Auch hier ist die Leistung Italiens die schlechteste in Europa, mit einem Abstand von 32 Prozentpunkten zwischen der Sicherheitswahrnehmung italienischer Männer und der italienischen Frauen – 76 % der Männer fühlen sich sicher, wenn sie nachts alleine unterwegs sind, gegenüber 44 % der Frauen.
In dem Bericht heißt es, dass „56 % der vorsätzlichen Tötungsdelikte, bei denen das Opfer eine Frau oder ein Mädchen ist, von einem Intimpartner oder Familienmitglied begangen werden, verglichen mit 11 %, wenn das Opfer männlich ist.“
„Während Männer häufiger Opfer tödlicher Gewalt in der Öffentlichkeit werden, sind die Raten der gemeldeten nichttödlichen Gewalt zwischen den Geschlechtern viel ähnlicher“, heißt es weiter.
Wahrnehmung vs. Realität: Welches Land sieht sich besser – oder schlechter – als es wirklich ist?
Ein geringes Sicherheitsgefühl bedeutet nicht immer, dass ein Land tatsächlich unsicher ist und umgekehrt.
Der Global Peace Index – der Gallups Sicherheitswahrnehmung zusammen mit anderen, pragmatischeren Daten wie Mordraten, Gewaltverbrechen, Zugang zu Schusswaffen, Terrorismus und politischer Instabilität berücksichtigt – zeichnet oft ein differenzierteres Bild.

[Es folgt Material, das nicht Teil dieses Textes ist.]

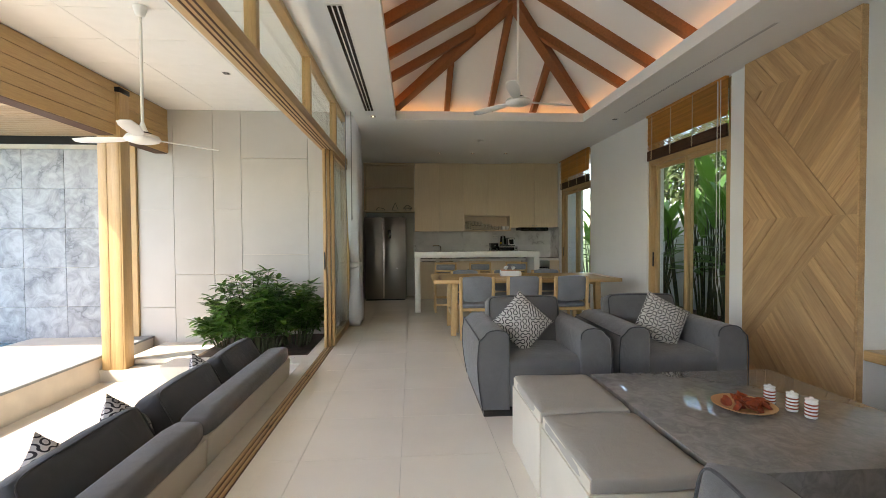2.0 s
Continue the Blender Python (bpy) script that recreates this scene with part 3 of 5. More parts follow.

In ganz Europa erweisen sich viele Länder als sicherer als sie denken.
Deutschland beispielsweise liegt im Global Peace Index weltweit auf Platz 20, in der Wahrnehmung seiner Bürger jedoch nur auf Platz 34.
Auch Italiener und Briten scheinen ihr Sicherheitsniveau zu unterschätzen, wobei zwischen Wahrnehmung und geschätzter Realität eine Lücke von 62 bzw. 15 Positionen besteht.
Frankreich hingegen tendiert dazu, sich selbst als sicherer wahrzunehmen, als es sein könnte – es belegt nach eigener Einschätzung den 56. Platz, aber den 74. Platz im Global Peace Index.
Dennoch bleibt es sicherer als mehrere außereuropäische Länder, darunter das bereits erwähnte Ruanda (91.) und Bangladesch (123.).
Spanien scheint eine fundiertere Wahrnehmung der Realität zu haben. Das Land belegte im Global Peace Index den 25. Platz und in der Gallup-Tabelle zur Sicherheitswahrnehmung den 29. Platz.